_Source records_.
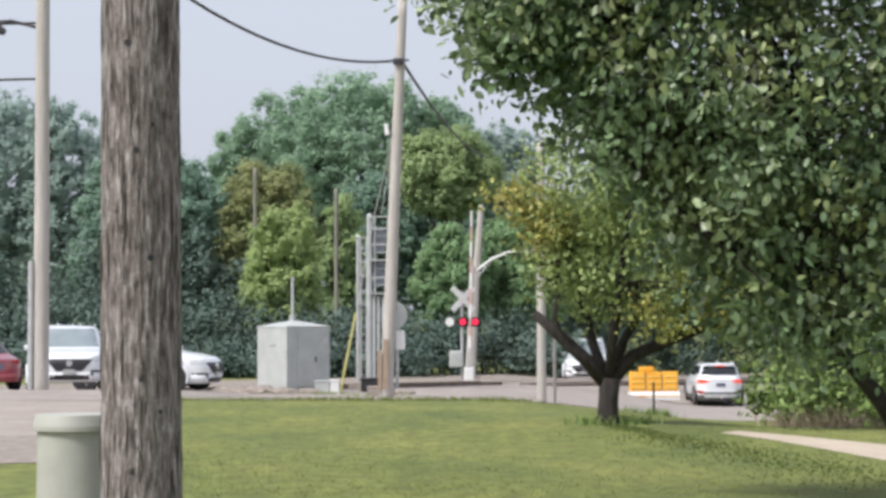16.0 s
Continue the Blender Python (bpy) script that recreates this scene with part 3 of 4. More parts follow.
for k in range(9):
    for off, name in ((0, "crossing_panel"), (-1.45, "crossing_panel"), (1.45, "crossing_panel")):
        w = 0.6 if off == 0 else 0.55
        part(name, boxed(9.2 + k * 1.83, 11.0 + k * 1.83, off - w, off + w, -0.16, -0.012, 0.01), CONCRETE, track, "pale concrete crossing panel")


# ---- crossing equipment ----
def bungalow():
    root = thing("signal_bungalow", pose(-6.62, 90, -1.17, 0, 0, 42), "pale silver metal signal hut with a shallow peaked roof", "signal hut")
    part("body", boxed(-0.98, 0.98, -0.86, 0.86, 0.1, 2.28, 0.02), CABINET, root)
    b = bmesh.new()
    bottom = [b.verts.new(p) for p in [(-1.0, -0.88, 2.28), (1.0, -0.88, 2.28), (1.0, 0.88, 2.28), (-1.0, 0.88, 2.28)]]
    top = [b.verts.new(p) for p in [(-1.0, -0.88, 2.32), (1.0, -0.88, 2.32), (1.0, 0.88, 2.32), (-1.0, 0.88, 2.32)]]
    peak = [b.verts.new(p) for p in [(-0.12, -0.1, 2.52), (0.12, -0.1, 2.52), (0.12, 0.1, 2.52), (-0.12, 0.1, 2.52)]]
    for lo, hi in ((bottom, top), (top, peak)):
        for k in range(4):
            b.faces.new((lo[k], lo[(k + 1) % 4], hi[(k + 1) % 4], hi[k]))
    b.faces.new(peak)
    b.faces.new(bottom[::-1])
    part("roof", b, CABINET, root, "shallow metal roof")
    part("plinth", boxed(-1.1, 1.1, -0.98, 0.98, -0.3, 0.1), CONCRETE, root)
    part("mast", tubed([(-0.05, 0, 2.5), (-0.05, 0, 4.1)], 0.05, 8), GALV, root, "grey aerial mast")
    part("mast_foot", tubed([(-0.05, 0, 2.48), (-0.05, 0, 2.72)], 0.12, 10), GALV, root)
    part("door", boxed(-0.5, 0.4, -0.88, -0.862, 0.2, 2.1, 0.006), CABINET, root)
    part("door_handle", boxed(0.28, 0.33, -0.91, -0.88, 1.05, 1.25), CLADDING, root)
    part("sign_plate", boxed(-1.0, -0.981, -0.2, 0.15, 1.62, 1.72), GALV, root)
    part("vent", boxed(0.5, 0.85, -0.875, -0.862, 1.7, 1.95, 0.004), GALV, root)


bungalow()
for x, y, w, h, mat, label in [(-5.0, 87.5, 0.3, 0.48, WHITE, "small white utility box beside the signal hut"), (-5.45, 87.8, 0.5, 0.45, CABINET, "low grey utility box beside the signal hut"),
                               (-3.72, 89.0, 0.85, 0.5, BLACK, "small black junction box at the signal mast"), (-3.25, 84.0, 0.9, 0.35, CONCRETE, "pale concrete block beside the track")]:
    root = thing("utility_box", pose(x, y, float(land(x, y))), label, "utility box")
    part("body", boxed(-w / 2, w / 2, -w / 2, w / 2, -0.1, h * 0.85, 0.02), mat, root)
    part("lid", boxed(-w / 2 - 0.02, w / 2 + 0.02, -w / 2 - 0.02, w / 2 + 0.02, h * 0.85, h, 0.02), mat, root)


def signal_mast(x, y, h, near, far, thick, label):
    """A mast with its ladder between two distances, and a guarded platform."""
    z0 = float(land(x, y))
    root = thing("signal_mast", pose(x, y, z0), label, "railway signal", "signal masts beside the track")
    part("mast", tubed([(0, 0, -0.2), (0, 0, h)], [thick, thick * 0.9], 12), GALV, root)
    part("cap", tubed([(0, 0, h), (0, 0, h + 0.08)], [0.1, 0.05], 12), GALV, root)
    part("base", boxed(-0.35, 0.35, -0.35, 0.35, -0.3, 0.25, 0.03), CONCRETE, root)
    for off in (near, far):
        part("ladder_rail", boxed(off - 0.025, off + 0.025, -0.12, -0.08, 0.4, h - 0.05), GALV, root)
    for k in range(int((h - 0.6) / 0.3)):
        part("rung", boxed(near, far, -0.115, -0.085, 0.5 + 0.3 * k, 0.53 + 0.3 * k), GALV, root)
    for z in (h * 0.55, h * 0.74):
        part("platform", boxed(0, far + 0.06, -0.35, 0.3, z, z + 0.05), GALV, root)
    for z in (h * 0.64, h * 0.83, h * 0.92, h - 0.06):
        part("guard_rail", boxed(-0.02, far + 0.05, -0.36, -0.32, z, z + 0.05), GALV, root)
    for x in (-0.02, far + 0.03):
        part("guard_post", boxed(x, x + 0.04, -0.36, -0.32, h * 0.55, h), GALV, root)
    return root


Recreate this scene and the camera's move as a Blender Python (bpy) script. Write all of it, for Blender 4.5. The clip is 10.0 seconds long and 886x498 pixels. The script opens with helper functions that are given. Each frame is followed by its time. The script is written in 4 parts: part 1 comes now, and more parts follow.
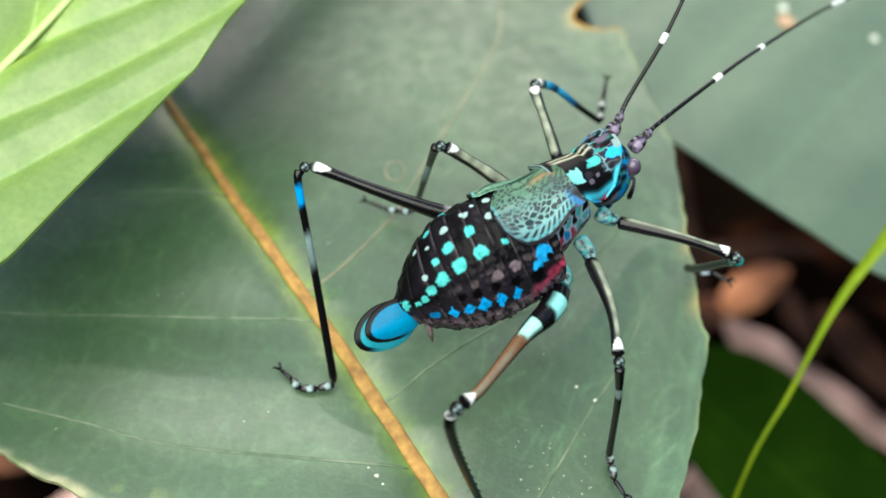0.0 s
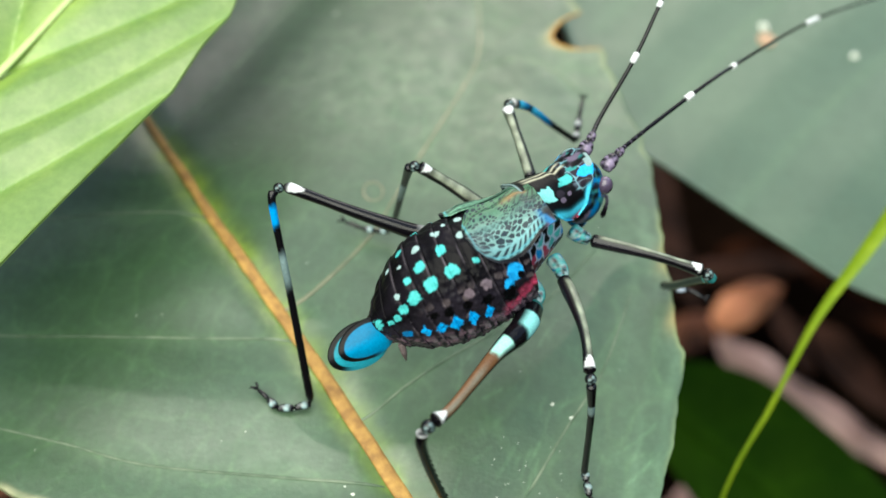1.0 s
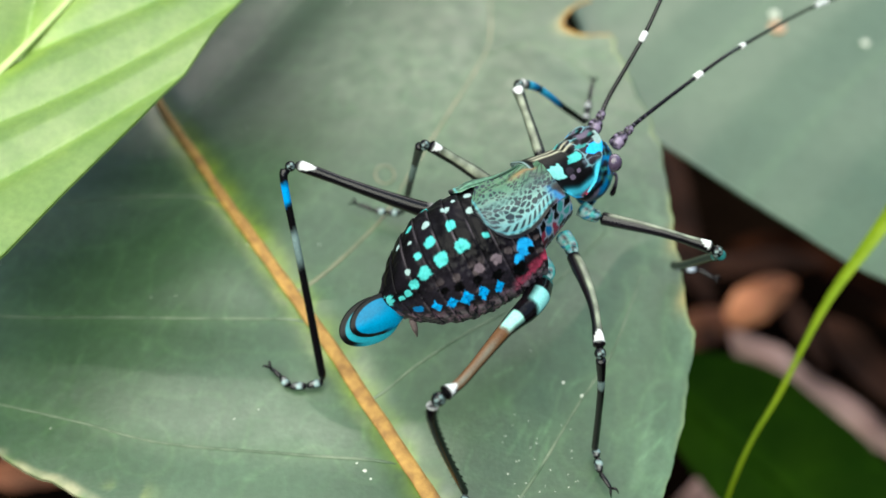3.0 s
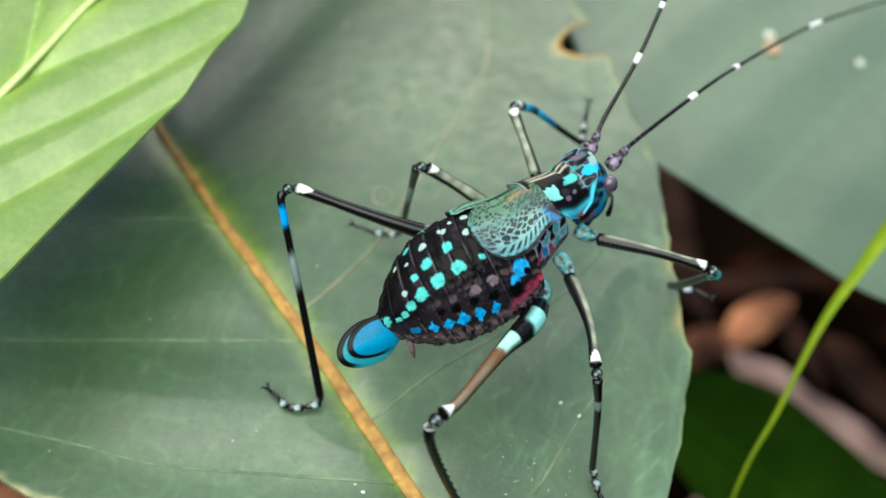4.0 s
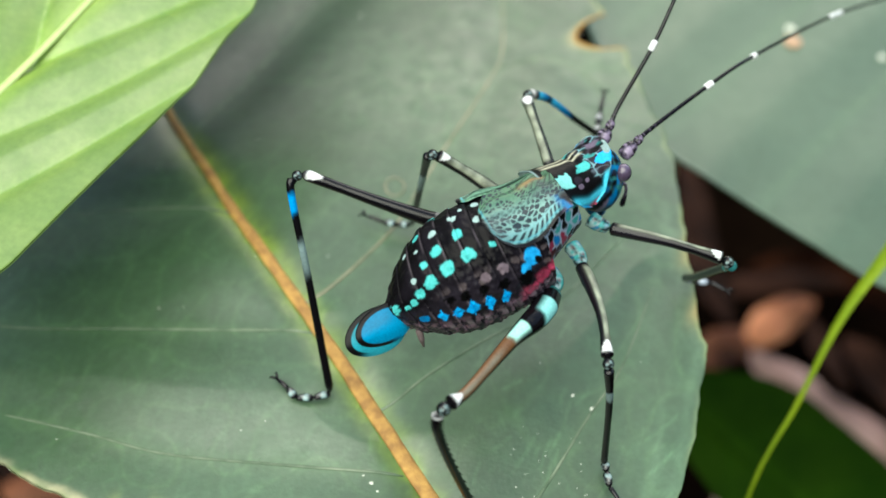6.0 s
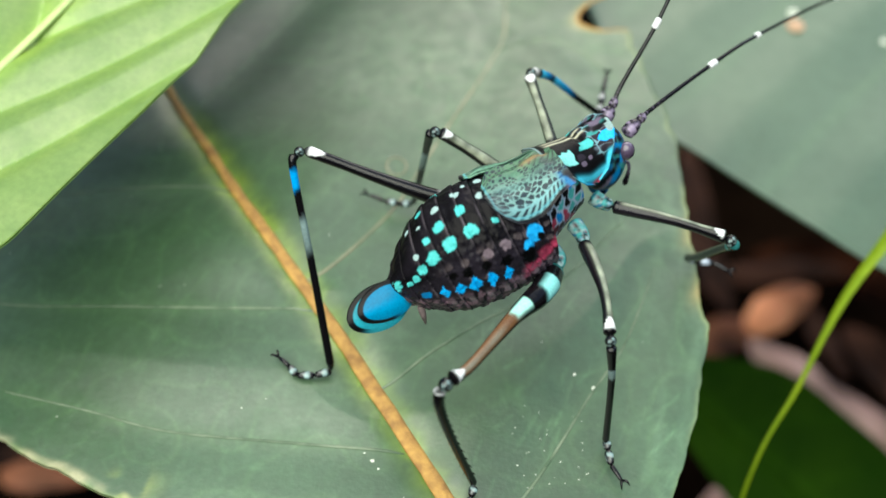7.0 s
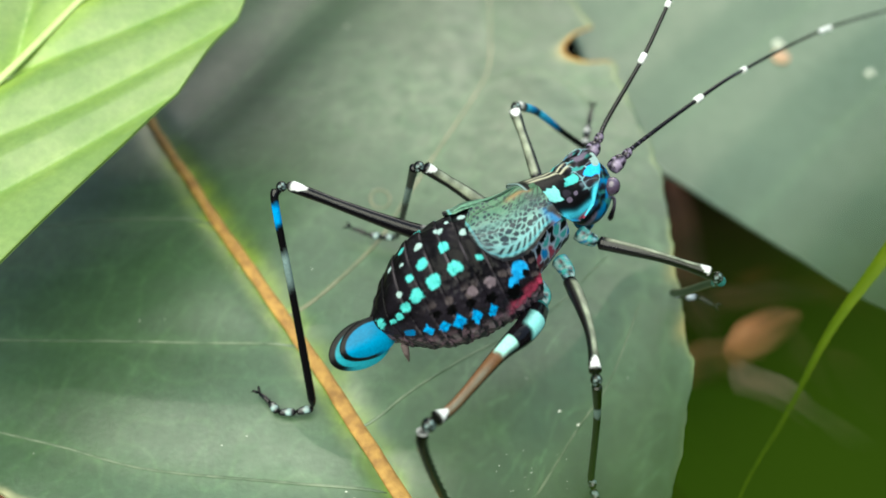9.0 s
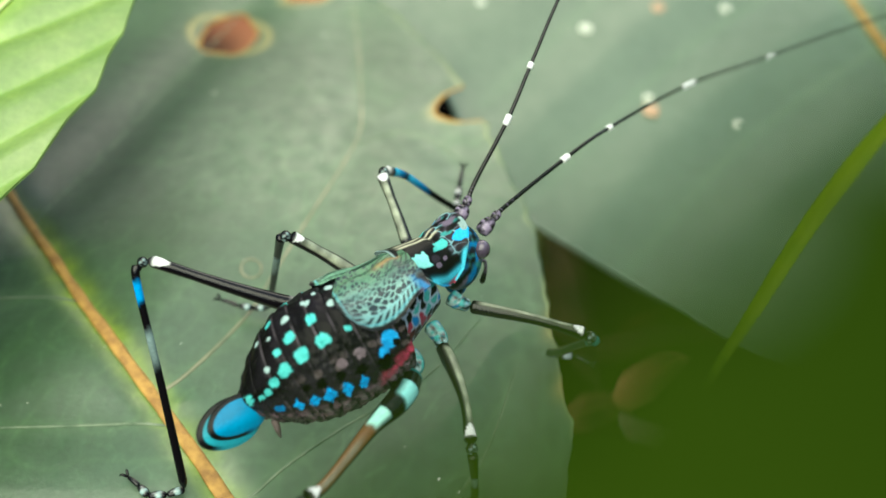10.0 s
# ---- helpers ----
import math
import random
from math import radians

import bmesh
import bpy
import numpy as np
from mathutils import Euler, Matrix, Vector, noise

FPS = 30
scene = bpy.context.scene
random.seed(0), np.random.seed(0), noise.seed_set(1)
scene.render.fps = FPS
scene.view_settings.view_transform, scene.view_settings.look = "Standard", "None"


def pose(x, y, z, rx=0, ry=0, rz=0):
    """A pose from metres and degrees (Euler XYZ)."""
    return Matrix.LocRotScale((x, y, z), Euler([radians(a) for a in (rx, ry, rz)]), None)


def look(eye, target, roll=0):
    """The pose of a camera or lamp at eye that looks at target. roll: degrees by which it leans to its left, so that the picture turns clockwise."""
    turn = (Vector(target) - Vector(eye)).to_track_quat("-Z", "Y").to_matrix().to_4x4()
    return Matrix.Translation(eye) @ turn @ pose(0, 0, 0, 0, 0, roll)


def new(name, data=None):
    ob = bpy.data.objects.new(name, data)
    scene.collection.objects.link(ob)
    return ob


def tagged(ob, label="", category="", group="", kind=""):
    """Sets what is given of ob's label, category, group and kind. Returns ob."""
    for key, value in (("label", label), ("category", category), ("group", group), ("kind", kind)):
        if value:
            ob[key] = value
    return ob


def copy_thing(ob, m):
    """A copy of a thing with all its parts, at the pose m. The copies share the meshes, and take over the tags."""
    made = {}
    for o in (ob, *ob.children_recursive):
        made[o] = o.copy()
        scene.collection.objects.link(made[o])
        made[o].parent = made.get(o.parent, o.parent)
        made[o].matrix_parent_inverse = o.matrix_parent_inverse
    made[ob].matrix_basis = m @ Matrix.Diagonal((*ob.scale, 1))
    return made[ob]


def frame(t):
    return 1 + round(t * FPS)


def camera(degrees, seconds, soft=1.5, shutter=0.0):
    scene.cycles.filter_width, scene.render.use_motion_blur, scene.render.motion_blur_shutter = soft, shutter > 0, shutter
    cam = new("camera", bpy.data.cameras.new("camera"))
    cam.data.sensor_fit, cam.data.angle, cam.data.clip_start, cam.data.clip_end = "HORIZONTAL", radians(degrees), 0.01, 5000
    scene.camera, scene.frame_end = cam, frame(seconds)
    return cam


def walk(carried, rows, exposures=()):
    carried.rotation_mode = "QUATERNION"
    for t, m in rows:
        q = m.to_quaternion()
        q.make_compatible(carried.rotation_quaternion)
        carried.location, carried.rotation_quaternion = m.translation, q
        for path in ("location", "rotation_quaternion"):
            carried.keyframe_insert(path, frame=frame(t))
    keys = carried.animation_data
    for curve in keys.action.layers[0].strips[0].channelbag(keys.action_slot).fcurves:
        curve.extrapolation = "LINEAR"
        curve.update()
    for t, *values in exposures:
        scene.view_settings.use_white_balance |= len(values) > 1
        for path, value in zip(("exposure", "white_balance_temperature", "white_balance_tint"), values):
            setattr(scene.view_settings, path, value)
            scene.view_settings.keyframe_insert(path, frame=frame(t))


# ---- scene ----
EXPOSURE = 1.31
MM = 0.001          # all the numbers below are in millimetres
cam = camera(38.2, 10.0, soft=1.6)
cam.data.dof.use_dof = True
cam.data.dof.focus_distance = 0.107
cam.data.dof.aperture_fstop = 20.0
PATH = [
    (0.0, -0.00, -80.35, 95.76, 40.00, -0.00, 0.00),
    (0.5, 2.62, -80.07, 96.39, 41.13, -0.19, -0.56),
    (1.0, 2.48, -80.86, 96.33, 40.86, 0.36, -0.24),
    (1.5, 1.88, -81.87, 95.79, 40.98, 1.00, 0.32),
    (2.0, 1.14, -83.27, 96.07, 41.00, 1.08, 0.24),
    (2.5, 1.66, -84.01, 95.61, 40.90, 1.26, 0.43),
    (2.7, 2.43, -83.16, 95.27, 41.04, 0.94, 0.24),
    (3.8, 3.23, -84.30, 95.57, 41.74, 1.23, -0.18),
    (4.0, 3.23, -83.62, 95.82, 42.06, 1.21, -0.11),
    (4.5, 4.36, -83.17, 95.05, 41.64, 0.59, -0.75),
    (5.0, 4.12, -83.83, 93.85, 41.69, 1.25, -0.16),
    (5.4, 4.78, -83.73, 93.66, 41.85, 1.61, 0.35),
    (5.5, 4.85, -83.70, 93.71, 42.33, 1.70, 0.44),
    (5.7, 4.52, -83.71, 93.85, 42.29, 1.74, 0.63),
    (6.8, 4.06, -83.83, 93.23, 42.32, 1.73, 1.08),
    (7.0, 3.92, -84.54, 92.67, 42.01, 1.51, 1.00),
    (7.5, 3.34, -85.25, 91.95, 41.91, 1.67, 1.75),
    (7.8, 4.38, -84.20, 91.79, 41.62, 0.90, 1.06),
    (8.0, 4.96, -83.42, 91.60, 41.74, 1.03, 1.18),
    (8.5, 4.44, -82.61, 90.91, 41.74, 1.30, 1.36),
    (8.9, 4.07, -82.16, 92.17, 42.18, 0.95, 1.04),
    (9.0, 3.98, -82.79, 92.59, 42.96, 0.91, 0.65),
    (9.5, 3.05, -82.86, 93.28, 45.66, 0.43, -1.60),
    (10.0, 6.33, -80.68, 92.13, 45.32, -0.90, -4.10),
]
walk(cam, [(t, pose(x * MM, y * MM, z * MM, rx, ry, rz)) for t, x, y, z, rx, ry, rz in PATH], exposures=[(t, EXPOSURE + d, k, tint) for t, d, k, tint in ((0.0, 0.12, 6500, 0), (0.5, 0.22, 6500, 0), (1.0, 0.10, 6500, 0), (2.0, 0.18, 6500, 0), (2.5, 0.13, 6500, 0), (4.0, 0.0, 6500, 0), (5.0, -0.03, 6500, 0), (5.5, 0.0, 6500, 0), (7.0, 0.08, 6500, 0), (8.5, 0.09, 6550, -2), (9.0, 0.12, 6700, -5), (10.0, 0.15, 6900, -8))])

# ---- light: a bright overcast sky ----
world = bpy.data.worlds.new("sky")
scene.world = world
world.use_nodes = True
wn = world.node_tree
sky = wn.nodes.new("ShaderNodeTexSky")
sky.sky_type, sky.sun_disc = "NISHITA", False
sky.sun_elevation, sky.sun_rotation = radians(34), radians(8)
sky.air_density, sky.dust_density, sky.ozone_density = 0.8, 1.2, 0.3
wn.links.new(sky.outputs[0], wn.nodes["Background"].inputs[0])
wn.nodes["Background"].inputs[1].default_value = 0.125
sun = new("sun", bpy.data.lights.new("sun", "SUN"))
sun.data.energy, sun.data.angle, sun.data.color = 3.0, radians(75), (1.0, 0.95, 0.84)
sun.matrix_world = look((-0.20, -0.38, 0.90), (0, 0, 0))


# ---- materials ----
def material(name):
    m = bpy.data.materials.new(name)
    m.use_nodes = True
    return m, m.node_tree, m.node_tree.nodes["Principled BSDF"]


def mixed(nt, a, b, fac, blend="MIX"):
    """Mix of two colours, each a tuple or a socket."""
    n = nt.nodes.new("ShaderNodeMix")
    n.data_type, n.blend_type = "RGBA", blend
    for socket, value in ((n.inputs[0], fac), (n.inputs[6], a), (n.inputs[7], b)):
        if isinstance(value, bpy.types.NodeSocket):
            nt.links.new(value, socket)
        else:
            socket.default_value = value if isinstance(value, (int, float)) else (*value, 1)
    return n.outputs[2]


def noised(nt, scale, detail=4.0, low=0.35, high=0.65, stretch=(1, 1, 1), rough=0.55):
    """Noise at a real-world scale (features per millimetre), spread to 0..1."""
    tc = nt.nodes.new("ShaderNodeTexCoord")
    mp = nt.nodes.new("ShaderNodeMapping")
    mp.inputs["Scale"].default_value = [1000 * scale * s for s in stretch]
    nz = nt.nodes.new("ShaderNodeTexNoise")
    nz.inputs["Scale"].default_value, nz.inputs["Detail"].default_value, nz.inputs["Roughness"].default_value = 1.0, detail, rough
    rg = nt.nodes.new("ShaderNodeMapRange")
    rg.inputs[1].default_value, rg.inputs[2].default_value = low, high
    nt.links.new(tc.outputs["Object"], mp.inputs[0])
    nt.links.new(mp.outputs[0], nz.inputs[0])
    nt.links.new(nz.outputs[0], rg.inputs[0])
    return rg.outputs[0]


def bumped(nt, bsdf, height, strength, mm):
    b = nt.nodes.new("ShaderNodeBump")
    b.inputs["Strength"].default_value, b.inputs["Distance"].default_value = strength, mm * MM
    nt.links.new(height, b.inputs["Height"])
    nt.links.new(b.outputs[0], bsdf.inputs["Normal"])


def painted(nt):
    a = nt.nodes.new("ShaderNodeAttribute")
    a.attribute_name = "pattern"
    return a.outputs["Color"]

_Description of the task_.
Each line above that includes "None" should be shown.

_Problem solution_.
scene.view_settings.view_transform, scene.view_settings.look = "Standard", "None"
    return Matrix.LocRotScale((x, y, z), Euler([radians(a) for a in (rx, ry, rz)]), None)
def new(name, data=None):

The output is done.